------ Collected material

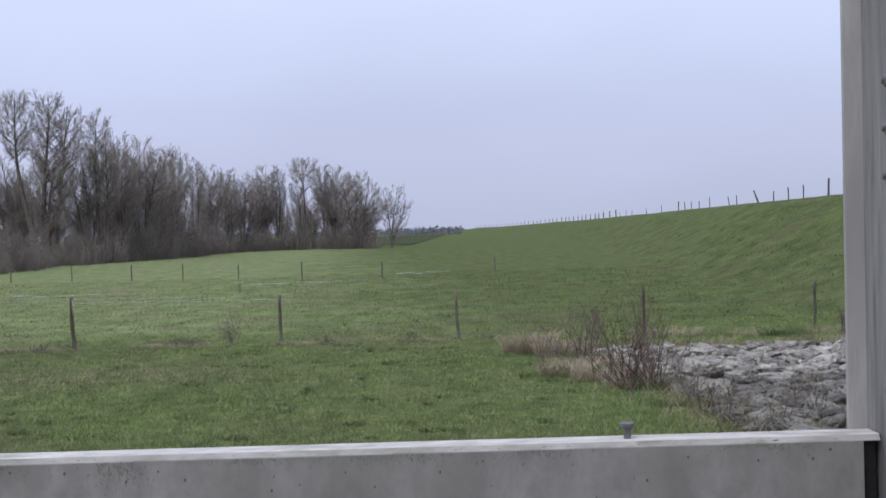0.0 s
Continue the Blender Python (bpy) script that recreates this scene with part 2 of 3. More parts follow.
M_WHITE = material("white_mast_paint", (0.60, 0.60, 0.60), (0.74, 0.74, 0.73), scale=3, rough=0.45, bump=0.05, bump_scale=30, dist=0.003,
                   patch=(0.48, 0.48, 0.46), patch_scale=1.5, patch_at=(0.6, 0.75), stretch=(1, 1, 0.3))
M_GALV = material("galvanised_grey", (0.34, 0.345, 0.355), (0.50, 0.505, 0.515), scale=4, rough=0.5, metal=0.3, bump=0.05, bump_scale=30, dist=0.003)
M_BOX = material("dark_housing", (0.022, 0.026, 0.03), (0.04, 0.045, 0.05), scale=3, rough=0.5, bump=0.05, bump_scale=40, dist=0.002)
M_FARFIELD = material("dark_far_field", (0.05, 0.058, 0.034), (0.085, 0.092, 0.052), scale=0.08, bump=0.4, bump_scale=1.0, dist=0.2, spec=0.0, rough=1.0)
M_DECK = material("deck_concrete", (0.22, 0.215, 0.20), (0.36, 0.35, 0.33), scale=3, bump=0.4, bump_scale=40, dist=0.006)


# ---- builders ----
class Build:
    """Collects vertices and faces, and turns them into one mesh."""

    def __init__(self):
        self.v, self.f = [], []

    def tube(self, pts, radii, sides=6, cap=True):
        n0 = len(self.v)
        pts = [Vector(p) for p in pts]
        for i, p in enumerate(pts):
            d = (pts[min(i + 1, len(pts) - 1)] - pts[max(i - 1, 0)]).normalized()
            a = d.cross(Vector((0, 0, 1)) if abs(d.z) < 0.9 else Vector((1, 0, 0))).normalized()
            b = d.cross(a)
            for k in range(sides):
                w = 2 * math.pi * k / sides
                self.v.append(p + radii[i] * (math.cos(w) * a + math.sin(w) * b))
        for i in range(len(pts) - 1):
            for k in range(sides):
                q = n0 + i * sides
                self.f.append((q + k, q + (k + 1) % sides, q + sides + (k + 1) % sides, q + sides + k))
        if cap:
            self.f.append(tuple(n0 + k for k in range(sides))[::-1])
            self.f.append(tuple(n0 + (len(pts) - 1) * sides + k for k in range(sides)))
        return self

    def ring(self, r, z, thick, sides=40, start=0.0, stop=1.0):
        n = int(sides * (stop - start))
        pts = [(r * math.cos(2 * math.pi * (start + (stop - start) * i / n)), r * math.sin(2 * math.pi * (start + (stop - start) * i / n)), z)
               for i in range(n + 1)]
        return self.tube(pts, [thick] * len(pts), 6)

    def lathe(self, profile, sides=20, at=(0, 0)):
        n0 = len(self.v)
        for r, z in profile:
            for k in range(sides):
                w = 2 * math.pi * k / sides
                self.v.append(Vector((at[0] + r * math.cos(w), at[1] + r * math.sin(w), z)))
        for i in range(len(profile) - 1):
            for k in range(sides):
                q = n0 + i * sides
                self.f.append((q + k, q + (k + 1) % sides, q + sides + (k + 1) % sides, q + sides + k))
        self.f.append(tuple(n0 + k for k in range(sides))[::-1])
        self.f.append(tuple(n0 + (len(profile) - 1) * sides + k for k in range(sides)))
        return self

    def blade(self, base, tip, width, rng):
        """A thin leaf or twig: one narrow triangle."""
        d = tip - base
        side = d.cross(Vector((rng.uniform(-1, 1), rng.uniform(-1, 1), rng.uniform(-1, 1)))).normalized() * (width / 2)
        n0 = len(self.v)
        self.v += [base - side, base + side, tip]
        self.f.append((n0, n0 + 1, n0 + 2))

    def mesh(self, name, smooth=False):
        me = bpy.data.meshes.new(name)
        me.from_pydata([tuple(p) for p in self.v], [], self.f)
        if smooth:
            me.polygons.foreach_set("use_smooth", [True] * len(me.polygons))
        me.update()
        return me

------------

Problem statement → Copy every line of the data word for word, omitting the images.

Problem solution →
0.0 s
Continue the Blender Python (bpy) script that recreates this scene with part 2 of 3. More parts follow.
M_WHITE = material("white_mast_paint", (0.60, 0.60, 0.60), (0.74, 0.74, 0.73), scale=3, rough=0.45, bump=0.05, bump_scale=30, dist=0.003,
                   patch=(0.48, 0.48, 0.46), patch_scale=1.5, patch_at=(0.6, 0.75), stretch=(1, 1, 0.3))
M_GALV = material("galvanised_grey", (0.34, 0.345, 0.355), (0.50, 0.505, 0.515), scale=4, rough=0.5, metal=0.3, bump=0.05, bump_scale=30, dist=0.003)
M_BOX = material("dark_housing", (0.022, 0.026, 0.03), (0.04, 0.045, 0.05), scale=3, rough=0.5, bump=0.05, bump_scale=40, dist=0.002)
M_FARFIELD = material("dark_far_field", (0.05, 0.058, 0.034), (0.085, 0.092, 0.052), scale=0.08, bump=0.4, bump_scale=1.0, dist=0.2, spec=0.0, rough=1.0)
M_DECK = material("deck_concrete", (0.22, 0.215, 0.20), (0.36, 0.35, 0.33), scale=3, bump=0.4, bump_scale=40, dist=0.006)


# ---- builders ----
class Build:
    """Collects vertices and faces, and turns them into one mesh."""

    def __init__(self):
        self.v, self.f = [], []

    def tube(self, pts, radii, sides=6, cap=True):
        n0 = len(self.v)
        pts = [Vector(p) for p in pts]
        for i, p in enumerate(pts):
            d = (pts[min(i + 1, len(pts) - 1)] - pts[max(i - 1, 0)]).normalized()
            a = d.cross(Vector((0, 0, 1)) if abs(d.z) < 0.9 else Vector((1, 0, 0))).normalized()
            b = d.cross(a)
            for k in range(sides):
                w = 2 * math.pi * k / sides
                self.v.append(p + radii[i] * (math.cos(w) * a + math.sin(w) * b))
        for i in range(len(pts) - 1):
            for k in range(sides):
                q = n0 + i * sides
                self.f.append((q + k, q + (k + 1) % sides, q + sides + (k + 1) % sides, q + sides + k))
        if cap:
            self.f.append(tuple(n0 + k for k in range(sides))[::-1])
            self.f.append(tuple(n0 + (len(pts) - 1) * sides + k for k in range(sides)))
        return self

    def ring(self, r, z, thick, sides=40, start=0.0, stop=1.0):
        n = int(sides * (stop - start))
        pts = [(r * math.cos(2 * math.pi * (start + (stop - start) * i / n)), r * math.sin(2 * math.pi * (start + (stop - start) * i / n)), z)
               for i in range(n + 1)]
        return self.tube(pts, [thick] * len(pts), 6)

    def lathe(self, profile, sides=20, at=(0, 0)):
        n0 = len(self.v)
        for r, z in profile:
            for k in range(sides):
                w = 2 * math.pi * k / sides
                self.v.append(Vector((at[0] + r * math.cos(w), at[1] + r * math.sin(w), z)))
        for i in range(len(profile) - 1):
            for k in range(sides):
                q = n0 + i * sides
                self.f.append((q + k, q + (k + 1) % sides, q + sides + (k + 1) % sides, q + sides + k))
        self.f.append(tuple(n0 + k for k in range(sides))[::-1])
        self.f.append(tuple(n0 + (len(profile) - 1) * sides + k for k in range(sides)))
        return self

    def blade(self, base, tip, width, rng):
        """A thin leaf or twig: one narrow triangle."""
        d = tip - base
        side = d.cross(Vector((rng.uniform(-1, 1), rng.uniform(-1, 1), rng.uniform(-1, 1)))).normalized() * (width / 2)
        n0 = len(self.v)
        self.v += [base - side, base + side, tip]
        self.f.append((n0, n0 + 1, n0 + 2))

    def mesh(self, name, smooth=False):
        me = bpy.data.meshes.new(name)
        me.from_pydata([tuple(p) for p in self.v], [], self.f)
        if smooth:
            me.polygons.foreach_set("use_smooth", [True] * len(me.polygons))
        me.update()
        return me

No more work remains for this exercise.